Tight division games.
Pepto Bismal in Sam's Club quantities.
Ted pacing the living room floor muttering expletives under his breath and questioning the parental legitimacy of umpires everywhere.
All this must mean it's September and the Sox are in the midst of their annual playoff race with the Yankees.
Only this year, down is up, left is right, and it's the Rays, not the Yankees I'm worried about.
Which is the reason it's 10:24 pm and I'm raging against the machine while the Rays and the Sox head to the bottom of the 10th inning tied at 1-1. Would somebody tell these noobs that they are at Fenway Park, it's September, and they are supposed to roll over and play dead while we steamroll to the division title?
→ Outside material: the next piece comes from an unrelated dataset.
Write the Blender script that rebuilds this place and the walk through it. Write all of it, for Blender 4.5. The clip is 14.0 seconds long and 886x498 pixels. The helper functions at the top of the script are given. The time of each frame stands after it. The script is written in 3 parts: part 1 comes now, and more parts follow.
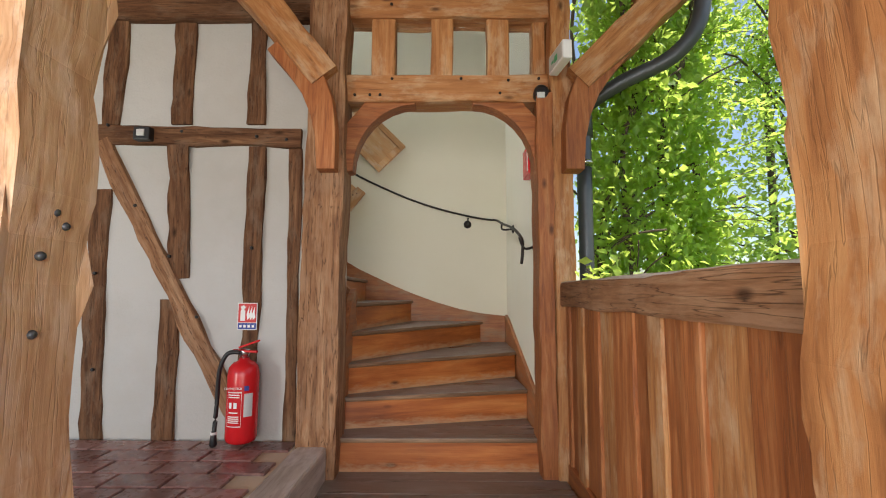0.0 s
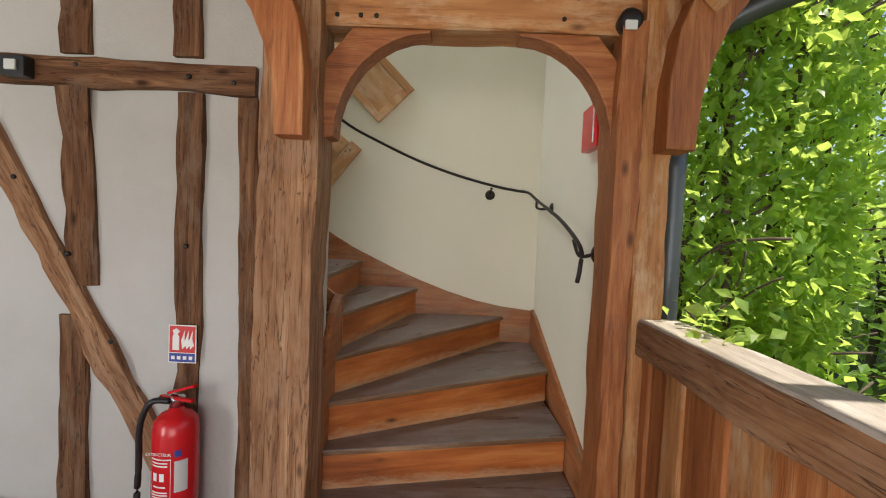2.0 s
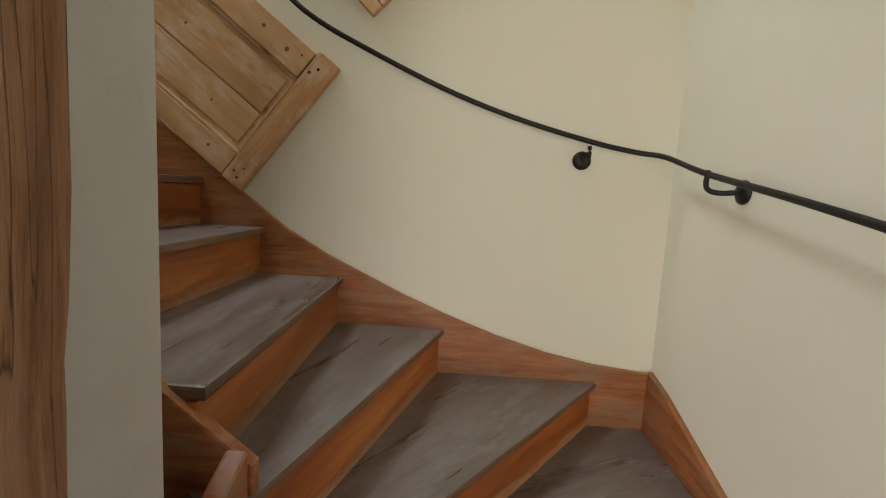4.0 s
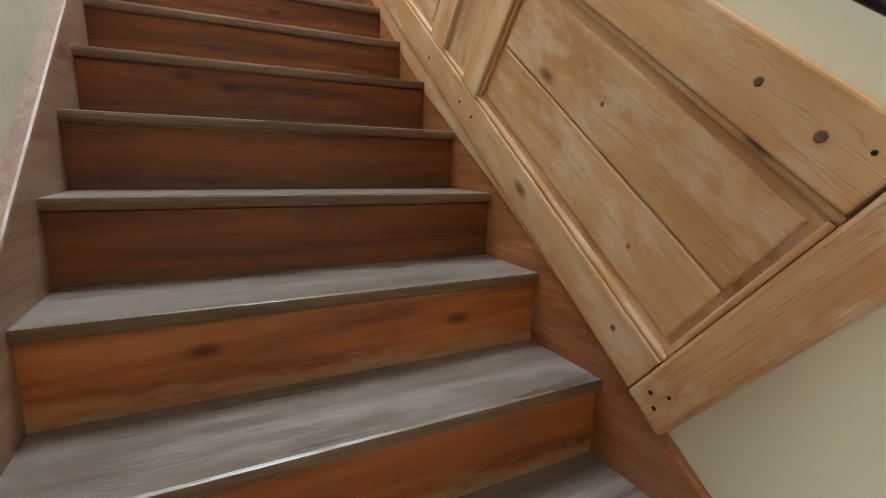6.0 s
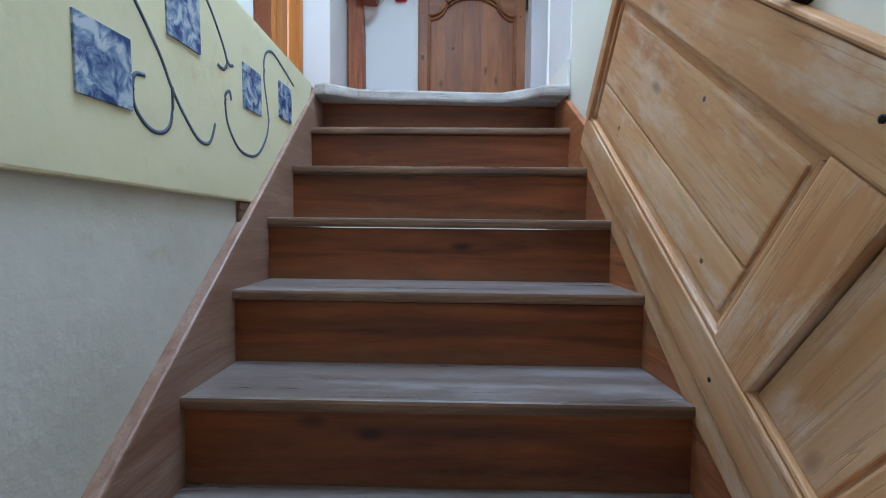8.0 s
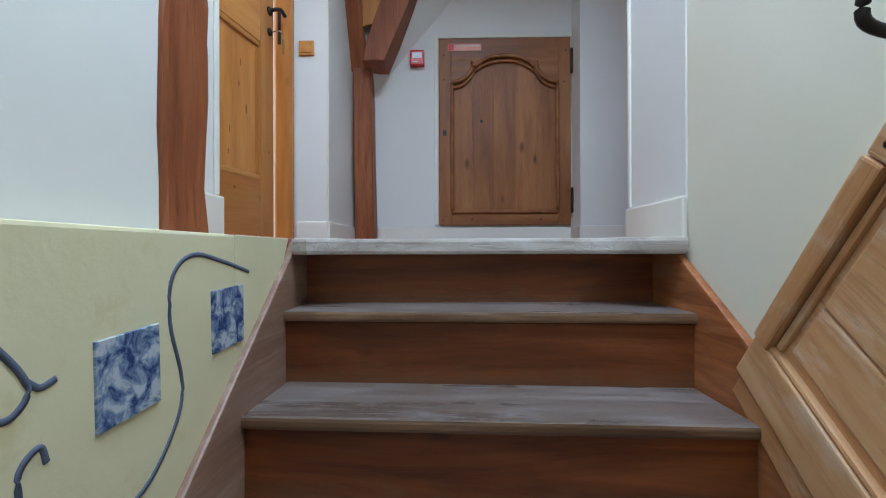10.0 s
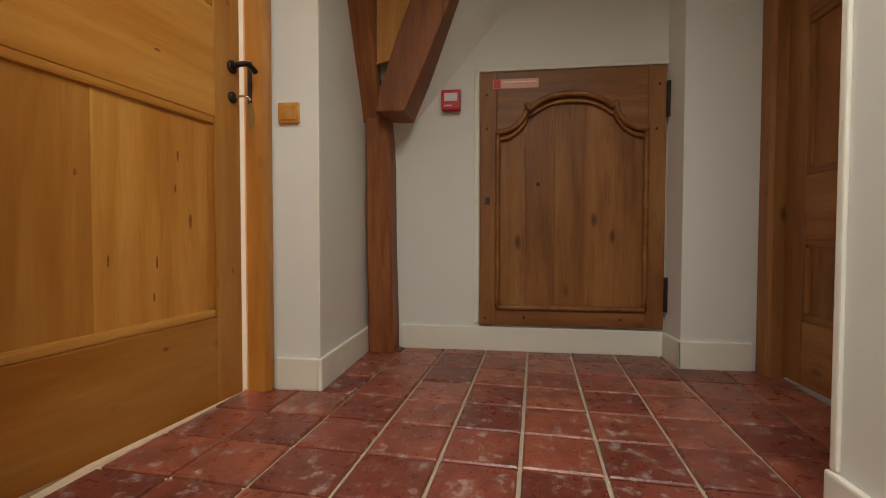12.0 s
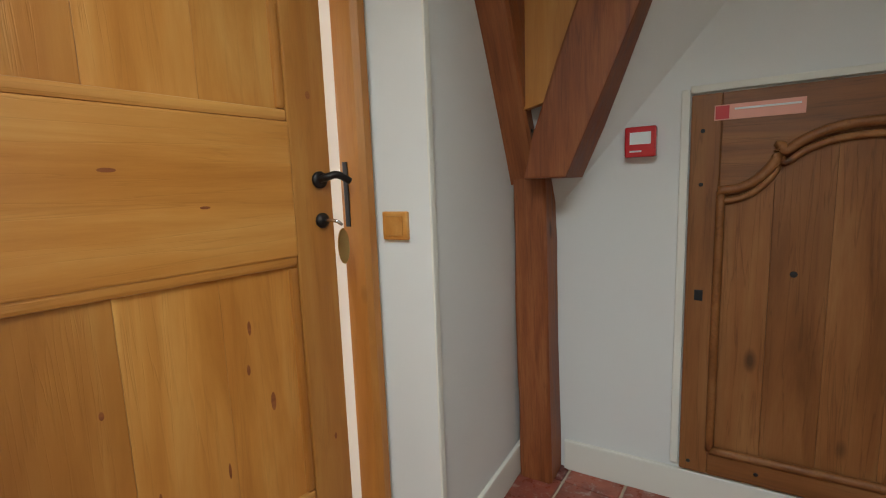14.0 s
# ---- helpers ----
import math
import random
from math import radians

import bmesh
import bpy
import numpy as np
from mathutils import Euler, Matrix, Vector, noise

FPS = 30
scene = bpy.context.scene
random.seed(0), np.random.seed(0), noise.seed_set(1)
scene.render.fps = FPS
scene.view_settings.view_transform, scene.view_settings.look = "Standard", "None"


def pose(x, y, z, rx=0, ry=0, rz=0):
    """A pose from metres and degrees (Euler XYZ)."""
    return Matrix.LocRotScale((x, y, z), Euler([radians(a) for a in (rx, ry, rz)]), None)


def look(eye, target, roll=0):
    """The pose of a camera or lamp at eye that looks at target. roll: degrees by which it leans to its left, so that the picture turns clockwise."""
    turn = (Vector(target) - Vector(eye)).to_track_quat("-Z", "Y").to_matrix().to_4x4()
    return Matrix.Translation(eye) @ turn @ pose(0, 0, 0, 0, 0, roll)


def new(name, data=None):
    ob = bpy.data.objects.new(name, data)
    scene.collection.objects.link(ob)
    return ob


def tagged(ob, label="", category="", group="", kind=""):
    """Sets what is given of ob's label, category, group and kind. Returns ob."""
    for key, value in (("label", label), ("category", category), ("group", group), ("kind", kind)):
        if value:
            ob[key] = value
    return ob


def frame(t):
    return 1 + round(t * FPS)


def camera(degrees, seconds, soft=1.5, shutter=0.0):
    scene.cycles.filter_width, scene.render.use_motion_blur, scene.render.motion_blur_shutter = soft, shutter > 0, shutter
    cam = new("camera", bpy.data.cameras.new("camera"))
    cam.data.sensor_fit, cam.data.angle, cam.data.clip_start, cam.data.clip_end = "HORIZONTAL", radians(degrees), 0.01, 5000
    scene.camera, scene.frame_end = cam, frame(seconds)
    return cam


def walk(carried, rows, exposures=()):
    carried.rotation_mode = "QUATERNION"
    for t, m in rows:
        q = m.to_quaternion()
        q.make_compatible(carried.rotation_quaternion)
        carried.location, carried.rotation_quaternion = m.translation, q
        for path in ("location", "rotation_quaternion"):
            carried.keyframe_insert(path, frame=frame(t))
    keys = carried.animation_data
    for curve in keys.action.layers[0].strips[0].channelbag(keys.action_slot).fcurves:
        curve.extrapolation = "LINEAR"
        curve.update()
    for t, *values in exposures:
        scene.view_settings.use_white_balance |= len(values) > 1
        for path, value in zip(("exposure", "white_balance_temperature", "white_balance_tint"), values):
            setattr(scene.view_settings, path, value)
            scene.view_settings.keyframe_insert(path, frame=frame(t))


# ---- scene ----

I've waited all year for them to finally FAIL in their attempt to win the AL East; I reckon I otta finally give credit where credit is due. But after all these years of sweating the Yankees out for an entire season, I was ready to coast into October.
So screw them, screw Maddon and his idiotic glasses, and screw all those blue hairs in Florida hoping they'll have playoff baseball next month. I want carnage, havoc, and mass destruction so I can go to bed and sleep the sleep of the victorious.
They leave Pedie stranded at third in the bottom of the tenth and I'm off to hit myself in the gibleys with a ball peen hammer.
Apparently, it doesn't count if it comes easily; I think I'll get a price quote on a full time shrink tomorrow.